Tuesday 28 February 2017

long ambients


We here at PfRC are celebrating the milestone of our four-thousandth post—this episode informed by the always excellent Nag on the Lake—with four hours of outtakes from musician and DJ Moby free to use however one sees fit. A year ago around this time, the artist arranged the unused riffs from other projects into an extended background ensemble that’s really an inducement for yoga, meditation or just rest and relaxation and active twilit dreaming.

the lay of the land or polders en meer

Having walked the streets of Amsterdam recently, it was interesting to read about the unique city’s long term landscaping plans.
Though not quite restoring the city to its golden age layout, civil engineers have a vision for 2020 of making the great arteries of commerce wider and deeper, more in keeping with the original urban design and more aligned with how the river wants to ebb and flow, by removing a lot of the concrete frontage that’s expanded around the city centre. In addition to enlarging select canals, there is also a colossal submerged bicycle parking-lot in the offering.

Monday 27 February 2017

unquote or falsehood flies and the truth comes limping after

Recalling that fake news is not just any objective fact that challenges one’s world view and how the retraction is never as wide-spread as the misreporting, we are reminded of probably the most popular bits of folksy wisdom that war-time Prime Minister Winston Churchill never said:
“A lie gets halfway around the world before the truth has a chance to get its pants on.” While the sentiment might be in the right place, there’s no evidence of Churchill having ever uttered the like and he was definitely not the first to whom this phrase or variation was attributed—heroes and luminaries of days past credited with authorship of this quip from Mark Twain, to Thomas Jefferson, to a fortune cookie proverb, to Jonathan Swift. I think indulging in this sort of generational modishness is akin to using props and publicity stunts to forward one’s agenda, and besides there are plenty of very fine things that public figures did without a doubt say.  Its origins, so far as anyone can tell, are rooted in a 1787 homily by Rector Thomas Francklin: “Falsehood will fly, as it were, on the wings of the wind, and carry its tales to every corner of the Earth; whilst truth lags behind; her steps, though sure, are slow and solemn, and she has neither vigour nor activity enough to pursue and overtake her enemy.”

Sunday 26 February 2017

vexing vexillogy or false-flag

Amid reports that Texas law-makers have introduced legislation that would enable them to impose fines on fellow office-holders for misrepresenting the Texas flag with the emoji for the Ecuadorian one (presently, states and other subnational regions* do not have their own emojis) and that Dear Leader’s supporters were pricelessly duped into waving flags with the Russian tri-colours at a conservative political summit before he addressed the audience (they were confiscated by ushers), the vice-president unfurled the banner of Nicaragua to show America’s commitment to Israel.
Granted the two flags do look somewhat alike on a tiny screen and we all make mistakes, but perhaps people should avoid shorthand and symbolism and particular forums if it’s only going to cause more and more political gaffs.
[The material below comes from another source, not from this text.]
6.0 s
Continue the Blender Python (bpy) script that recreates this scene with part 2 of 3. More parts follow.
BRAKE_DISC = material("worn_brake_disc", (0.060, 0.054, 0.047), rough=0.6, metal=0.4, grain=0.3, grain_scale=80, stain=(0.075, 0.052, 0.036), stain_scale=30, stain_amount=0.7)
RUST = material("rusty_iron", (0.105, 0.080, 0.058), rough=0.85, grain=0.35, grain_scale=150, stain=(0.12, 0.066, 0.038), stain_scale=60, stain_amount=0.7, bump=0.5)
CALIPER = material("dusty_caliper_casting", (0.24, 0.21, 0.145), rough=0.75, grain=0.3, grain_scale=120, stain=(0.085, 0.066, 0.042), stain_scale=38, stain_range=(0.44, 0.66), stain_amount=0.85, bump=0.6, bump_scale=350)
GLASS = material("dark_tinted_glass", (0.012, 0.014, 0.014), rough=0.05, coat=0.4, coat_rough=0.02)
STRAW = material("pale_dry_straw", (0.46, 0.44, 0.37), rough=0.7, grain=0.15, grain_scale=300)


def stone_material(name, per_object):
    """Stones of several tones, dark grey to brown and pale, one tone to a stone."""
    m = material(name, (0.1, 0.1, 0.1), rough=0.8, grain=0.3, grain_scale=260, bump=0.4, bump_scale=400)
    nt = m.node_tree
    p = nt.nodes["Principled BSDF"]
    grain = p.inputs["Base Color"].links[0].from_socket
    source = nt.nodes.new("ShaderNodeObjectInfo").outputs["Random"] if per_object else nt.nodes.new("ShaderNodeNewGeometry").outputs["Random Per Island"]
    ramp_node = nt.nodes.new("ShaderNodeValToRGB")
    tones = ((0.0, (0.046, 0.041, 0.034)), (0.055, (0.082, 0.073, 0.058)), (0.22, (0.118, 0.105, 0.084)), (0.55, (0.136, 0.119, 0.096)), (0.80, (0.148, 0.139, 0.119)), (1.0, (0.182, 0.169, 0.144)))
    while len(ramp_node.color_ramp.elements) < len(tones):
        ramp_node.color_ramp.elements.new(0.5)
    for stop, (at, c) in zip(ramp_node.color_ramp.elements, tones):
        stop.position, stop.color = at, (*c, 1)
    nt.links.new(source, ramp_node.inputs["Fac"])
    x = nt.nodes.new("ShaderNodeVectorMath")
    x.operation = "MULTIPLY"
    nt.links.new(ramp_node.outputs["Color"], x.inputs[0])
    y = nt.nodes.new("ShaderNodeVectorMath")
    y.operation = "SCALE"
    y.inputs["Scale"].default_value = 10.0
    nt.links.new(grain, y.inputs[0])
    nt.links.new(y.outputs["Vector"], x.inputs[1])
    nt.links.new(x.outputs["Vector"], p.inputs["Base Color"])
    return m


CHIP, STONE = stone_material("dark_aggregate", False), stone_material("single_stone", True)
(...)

*Contentiously, Danish Greenland, Norwegian Svalbard and Jan Mayen, Caribbean Netherlands, Hong Kong, Macao, Spanish Ceuta and Melilla, French Mayotte, the US Virgin Islands, the Falklands, Gibraltar, Tristan da Cunha and the Channel Islands have their own flags, with perhaps more on the way.

port authority

Atlas Obscura has an intriguing feature on passport collector and expert Tom Topol, whose research and curation run through the entire history of border controls from the seventeenth century up until modern times with US re-entry permits issued in response to one of Dear Leader’s executive orders. The bureaucratic cul-de-sac that the article uses to introduce Topol’s collection is a set of six passport (not pictured) from defunct countries that present an interesting narrative of these former regimes and the travel documents’ bearers.

mazel tov cocktail or then they came for the trade unionists, and i did not speak out…

Law-makers in the US state of Arizona, with precedent and believing rabble-rousers are paying others to incite a riot, affirm civil forfeiture for organisers and participants in protests with the potential for violence and destruction.
The consequence of this chilling bit of legislation being that the state or opposition can requisition provocateurs to make the ruling enforceable, even when proceedings are peaceful. What do you think? The new laws conflate organising a protest with the crime of racketeering—that is offering a service, unbidden, to solve a problem that doesn’t exist or is created by the racketeers, like extortion for a protection scheme. It sounds to me like these senators are in violation of their own statute. A broken window or someone temporarily denied the egress that they signed up for could be cause for seizing the assets from all partakers for dissuading and significantly curtailing anyone’s willingness to act up or stick their necks out for any cause.

stokoe notation

With a vocabulary of over two thousand immediately memorable signs, a visit to actor and American sign language consultant Robert DeMayo (via Bored Panda) is sure to teach and boost retention, imparting a bit of knowledge that’s practical in itself but can also give one a fresh perspective and a new way of communicating.